The report: "The Quality of Growth" accumulates plenty of fascinating detail. The first point concerns the difficulty of generalisation. As Nick Stern, chief economist at the World Bank, notes it is not all bad news on development. In the past few years, the apparently inevitable trend towards greater inequality between countries in GDP per head has come to a halt, as some of the poor are actually getting richer.

Over the period since 1975, it is not only the high profile Asian tigers that have enjoyed rapid growth but also countries like Botswana, Mauritius, Lesotho, and Sri Lanka. China and India have also seen average incomes increase substantially and that also covers a lot of people.

Secondly, growth is correlated with improvements in other desirable indicators of quality of life. It reduces poverty and infant mortality, boosts literacy and life expectancy, and is linked with reduced deforestation and water pollution. But the causation is not all one way. Improvements in health, education and environmental standards can contribute to future growth. The authors conclude that growth has to be high quality if it is to be sustained.

As for how to improve the quality of growth, there is some quite startling conclusions. To take just a few of the findings, extensive corruption is strongly linked to increased infant mortality, with a mortality rate four times higher than in low corruption countries.
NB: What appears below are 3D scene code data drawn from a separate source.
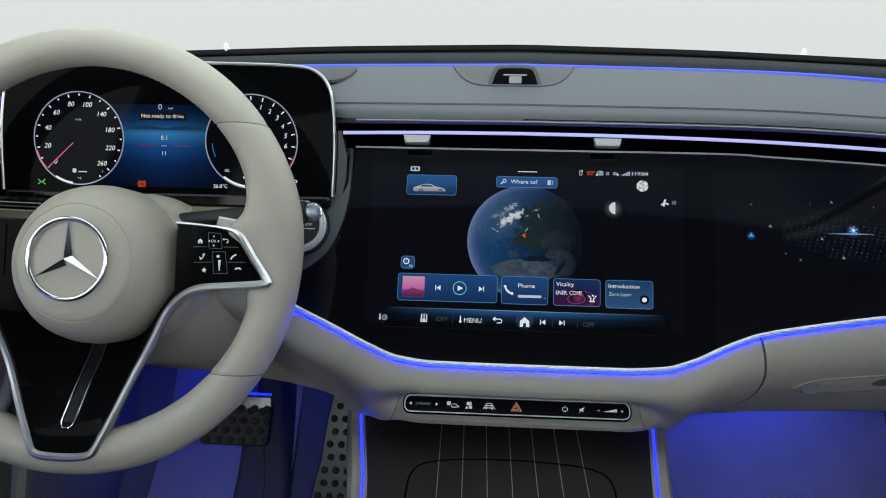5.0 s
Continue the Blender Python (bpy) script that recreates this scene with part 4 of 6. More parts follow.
moon(0.1235, 0.0985, 0.0060), moon(0.094, 0.0745, 0.0062, True)
part("seat_sign", flat([disc(0.1462, 0.0842, 0.0009, 10), stroke([(0.1461, 0.0838), (0.1452, 0.0806), (0.1447, 0.0776)], 0.0017), stroke([(0.1420, 0.0790), (0.1452, 0.0812), (0.1484, 0.0806)], 0.0011), disc(0.1488, 0.0800, 0.0010, 8)], SCREEN), WHITE, display, smooth=False)
write("15", 0.1535, 0.0800, 0.0034, SCREEN, PALE, display)

# Climate bar along the bottom of the picture.
bar_glow = lit_ramp("bar_glow", (0.0, 0.0, 0.0), (0.020, 0.085, 0.22), "Z", zs(-0.054), zs(-0.0345), 0.9, ((0.35, (0.0, 0.0006, 0.002)), (0.7, (0.004, 0.018, 0.05))), (0.005, 0.03, 0.145))
part("climate_bar", flat([[(-0.140, -0.054), (0.150, -0.054), (0.150, -0.0345), (-0.140, -0.0345)]], SCREEN, 0.0009), bar_glow, display, "blue climate bar", smooth=False)
part("climate_line", flat([rrect(0.005, -0.0343, 0.27, 0.0006, 0.0002, 1)], SCREEN, 0.0012), lit_ramp("line_glow", (0.004, 0.012, 0.03), (0.004, 0.012, 0.03), "X", -0.13, 0.14, 1.0, ((0.5, (0.14, 0.34, 0.55)),)), display, smooth=False)
part("timer_sign", flat([rrect(-0.1395, -0.0437, 0.0013, 0.0052, 0.0006, 3), disc(-0.1395, -0.0463, 0.0012, 10), hoop(-0.1348, -0.0448, 0.0024, 0.0006, n=24), stroke([(-0.1362, -0.0445), (-0.1350, -0.0456), (-0.1334, -0.0438)], 0.0006)], SCREEN), PALE, display, smooth=False)
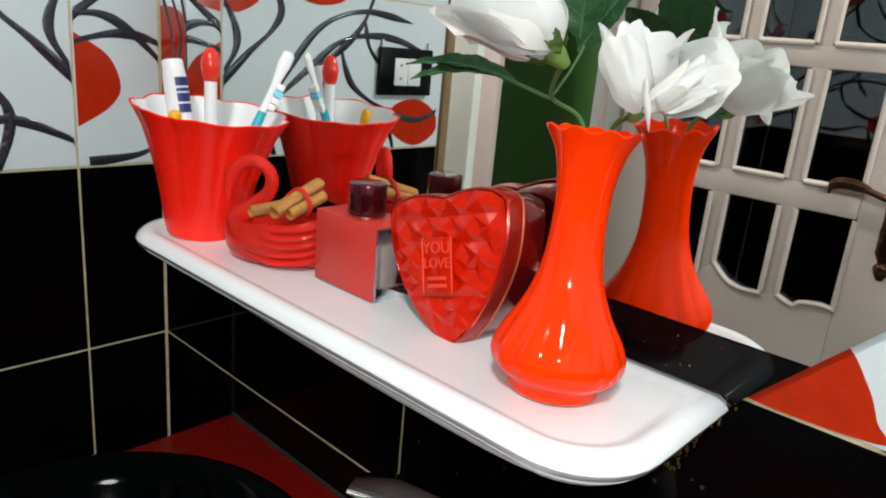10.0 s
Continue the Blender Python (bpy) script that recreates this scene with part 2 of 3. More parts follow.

The study estimates that if the most corrupt countries adopted the standards of the least corrupt, they could treble GDP per head. It would be easy to dismiss the conclusion that corruption hinders growth as a platitude but this is an extraordinarily powerful result.

The same holds for other seemingly obvious links such as the fact that a reduced burden of regulation is good for growth. There are less obvious findings too, like the economic pay-off from improvement in civil liberties. The evidence clearly overturns the once fashionable notion that authoritarian regimes might even be better for growth because they could get things done. Good government is decisively more important than firm government.

There are clear and possibly controversial policy implications. For what this report ends up saying is: if the poor want to be more like the rich in terms of money, they have to be more like the rich in other ways too.

These include a liberal political regime, a commitment to more equality for women and members of ethnic minorities, and a concern for the environment.

This is not an easy message about policy priorities for a banker in a designer suit to deliver to a country where average incomes are just a few hundred dollars a year, life expectancy less than 50 years and as many as one in five children die in infancy.